When thinking about 90s art, Tracey Emin is one of the first artists to spring to mind. Also a member of the YBAs, her work often explores her identity and place in society as a woman. It deals with intense emotion and personal experience, addressing themes such as love, loss, grief and desire.

Everyone I Have Ever Slept With 1963–1995 is one of Emin’s most celebrated works. It is a tent displaying the names of every person the artist has slept in a bed with. The work includes her brother, her mother, her two aborted fetuses, and various romantic partners. Viewers were invited to enter inside the tent to experience it as a whole. The work is full of contrasts, beginning with the material itself which consists of handmade patches sewn onto a mass-manufactured object. The tent is at once a place of refuge – a private and serene space – and a public display of the artist’s most intimate moments. It is the story of Emin’s life, told through the history of her body and relationships, whether lifelong or fleeting. 

3. Wolfgang Tillmans

Wolfgang Tillmans, Untitled
Wolfgang Tillmans, Untitled, 2012 © Wolfgang Tillmans

One of the most influential contemporary artists, Wolfgang Tillmans gained recognition in the 1990s when he photographed the German club scene. His work from this period is innovative in the treatment of its subjects and its crossover of genres and techniques, being both playful and socially critical. 

Tillmans has experimented with abstract photography techniques since the beginning of his career. He has pursued this practice in the last two decades, producing non-representational photographs that emphasize the materiality of the photographic print while challenging and subverting the hierarchy between photography and fine art. 

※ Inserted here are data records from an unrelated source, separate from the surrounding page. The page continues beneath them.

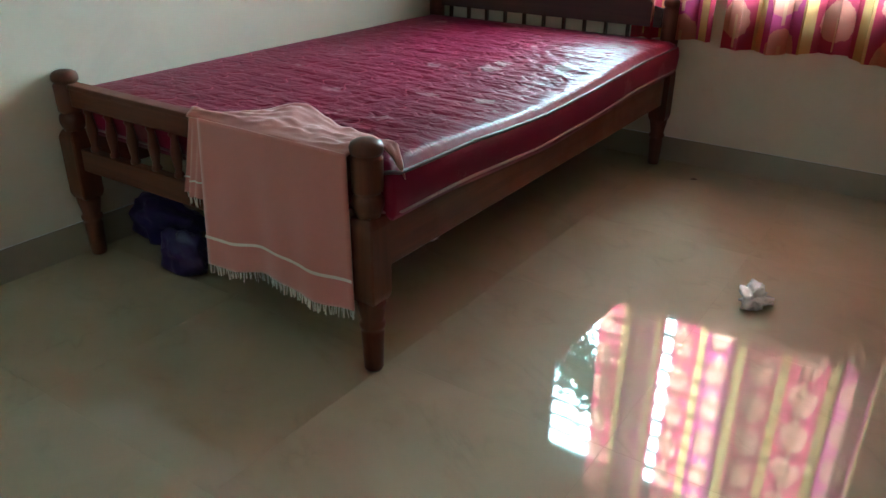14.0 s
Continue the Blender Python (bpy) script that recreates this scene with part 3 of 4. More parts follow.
# dark filler added to block light leaking through the hinge gap
part("gap_filler", box(2.821, 2.8305, 0.134, 0.152, 0.03, 2.03, 0.002), M_LEAF3, d3)
for z in (0.300, 0.836, 1.85):
    k = part("hinge", lathe([(0.0050, z - 0.052), (0.0070, z - 0.050), (0.0070, z + 0.050), (0.0050, z + 0.052)], 10, 2.8205, 0.134), M_BRASS, d3, "aged brass butt hinge")
    part("hinge_plate", box(2.8160, 2.8185, 0.100, 0.128, z - 0.050, z + 0.050, 0.0008), M_BRASS, k)
    for dz in (-0.036, -0.012, 0.012, 0.036):
        part("knuckle_gap", lathe([(0.0076, z + dz - 0.0012), (0.0076, z + dz + 0.0012)], 10, 2.8205, 0.134), M_FRAME_DARK, k)
        part("screw", lathe([(0.0028, 0.0), (0.0028, 0.0008)], 8), M_FRAME_DARK, k).matrix_basis = pose(2.8160, 0.108 + 0.010 * (dz > 0), z + dz, 0, -90, 0)
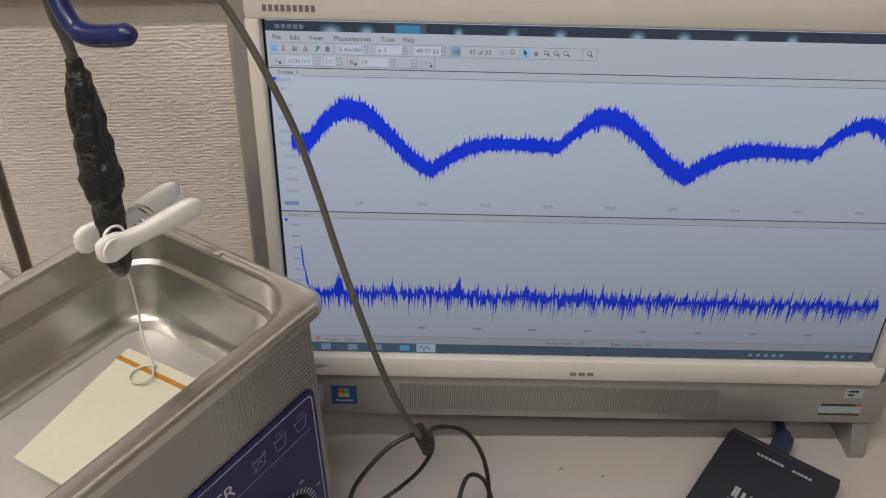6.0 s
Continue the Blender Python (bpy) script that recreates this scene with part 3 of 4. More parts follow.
    def centre(u):
        for (a, va), (b, vb) in zip(keys, keys[1:]):
            if a <= u <= b:
                f = (u - a) / (b - a)
                if va < 0.07:        # falling flank: rounded crest, pointed foot
                    f = 0.82 * f * f * (3 - 2 * f) + 0.18 * f ** 1.5
                elif va > 0.1 or vb < 0.07:   # quick rise to a round shoulder
                    f = math.sin(f * math.pi / 2) ** (1.0 if vb < 0.07 else 0.8)
                else:                # slow sag of the shoulder
                    f = 1 - math.cos(f * math.pi / 2)
                return va + (vb - va) * f
        return keys[-1][1]
    prev = None
    for i in range(n):
        u = 0.4455 * i / (n - 1)
        thick = 0.0070 + 0.0018 * math.sin(u * 31) + 0.0014 * noise.noise(Vector((u * 60, 3.1, 0)))
        hi = thick * rnd.uniform(0.60, 1.0) + (rnd.random() < 0.34) * rnd.uniform(0.0010, 0.0046)
        lo = thick * rnd.uniform(0.60, 1.0) + (rnd.random() < 0.34) * rnd.uniform(0.0010, 0.0046)
        c = centre(u)
        a, b = bm.verts.new((u + 0.0132, -o - 0.0003, -c + hi)), bm.verts.new((u + 0.0132, -o - 0.0003, -c - lo))
        if prev:
            bm.faces.new((prev[0], a, b, prev[1]))
        prev = (a, b)
    part("signal_trace", bm, LCD_TRACE, scr, "thick noisy blue wave", False)
    bm = bmesh.new()
    prev = None
    n = 1100
    for i in range(n):
        u = 0.437 * i / (n - 1)
        base = 0.2065 + 0.0040 * min(1, u / 0.3)
        if u < 0.006:
            base -= 0.040 * (1 - u / 0.006) ** 2
        peak = 0.014 * math.exp(-((u - 0.0265) / 0.0022) ** 2) + 0.0085 * math.exp(-((u - 0.1165) / 0.003) ** 2)
        jag = 0.0034 * noise.noise(Vector((u * 420, 0.4, 0))) + 0.0022 * noise.noise(Vector((u * 90, 2.4, 0)))
        comb = 0.0065 * max(0, math.sin(u * 2 * math.pi / 0.0072)) ** 6 if u > 0.05 else 0
        hi = 0.0088 * rnd.uniform(0.1, 1.0) + peak + comb * rnd.uniform(0.2, 1.5) + (rnd.random() < 0.10) * rnd.uniform(0.001, 0.006)
        lo = 0.0084 * rnd.uniform(-0.2, 1.0) + (rnd.random() < 0.26) * rnd.uniform(0.003, 0.0130)
        a, b = bm.verts.new((u + 0.0140, -o - 0.0003, -base - jag + hi)), bm.verts.new((u + 0.0140, -o - 0.0003, -base - jag - lo))
        if prev:
            bm.faces.new((prev[0], a, b, prev[1]))
        prev = (a, b)
    part("spectrum_trace", bm, LCD_TRACE, scr, "jagged blue spectrum line", False)
    return t


monitor()


# ---- ultrasonic cleaner ----
BXC, BX, BY0, BY1, BZ0, BZ1 = 0.0018, 0.1333, 0.0028, 0.163, 0.026, 0.2355
RIM_Z = 0.2435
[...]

Tillmans’ exhibition style also breaks away from norms of the art world. Instead of framing his works, he often fixes them directly to the exhibition walls with pins and tape. He also places large scale canvases next to postcard-size images and photocopies. From his subjects to production techniques to exhibition style, Tillmans explores his surroundings and the medium of photography through one another, highlighting the extraordinariness of everyday life. 

4. Kara Walker

Kara Walker, Gone, an Historical Romance of a Civil War as It Occurred Between the Dusky Thighs of One Negress and Her Heart, 90s art
Kara Walker, Gone, an Historical Romance of a Civil War as It Occurred Between the Dusky Thighs of One Negress and Her Heart, 1994 © Orcutt Photo, Courtesy Kara Walker & Sikkema Jenkins & Co.

American artist Kara Walker is one of the most influential figures of the 90s art scene. Her works often use paper cut-out silhouettes to comment on societal structures of power, race and gender. 

One of Walker’s monumental works is Gone, an Historical Romance of a Civil War as It Occurred Between the Dusky Thighs of One Negress and Her Heart. It is a 50-foot mural of life-size figures depicting unsettling scenarios of violence and sex in the American South. In this piece, Walker employs the popular 18th century paper cut-out technique to address the history and ongoing effects of slavery in America, producing a subverted version of the traditional history painting. This work shocked contemporary audiences, and Walker’s use of racist caricatures was criticized by various African American artists. When talking about her use of the silhouette, an art form often used for racist caricatures, Walker stated that “the silhouette says a lot with very little information, but that’s also what the stereotype does.”

5. Felix Gonzalez-Torres

Felix Gonzalez-Torres, Untitled (Portrait of Ross in L.A.)
Felix Gonzalez-Torres, Untitled (Portrait of Ross in L.A.), 1991 © The Felix Gonzalez-Torres Foundation

Felix Gonzalez-Torres was a Cuban-born American artist. He was involved in social and political activism in the 1990s as an openly gay man. Gonzalez-Torres often used everyday objects like lightbulbs, stacks of paper and packaged candies to create his works. Untitled (Portrait of Ross in L.A.) is a pile of candies weighing a total of 175 pounds, the average weight of an adult man. Visitors are invited to take pieces of candy away from the work, gradually decreasing its size and weight. The work is an homage to Gonzalez-Torres’ partner Ross Laycock who died from AIDS complications the year he made the work. The diminishing of the work over time can be compared to the physical deterioration that takes place before death from illness, the viewers of the work becoming complicit in this process. Gonzalez-Torres also passed away five years later due to AIDS-related complications.

An era of globalization…

90s art cannot be encapsulated in a group of artists or movements. The diversity in art during this period instead reflects a rapidly changing world marked by globalization. These five artists are only an introduction to the myriad of creators that defined the art of the 90s. Who is your favorite?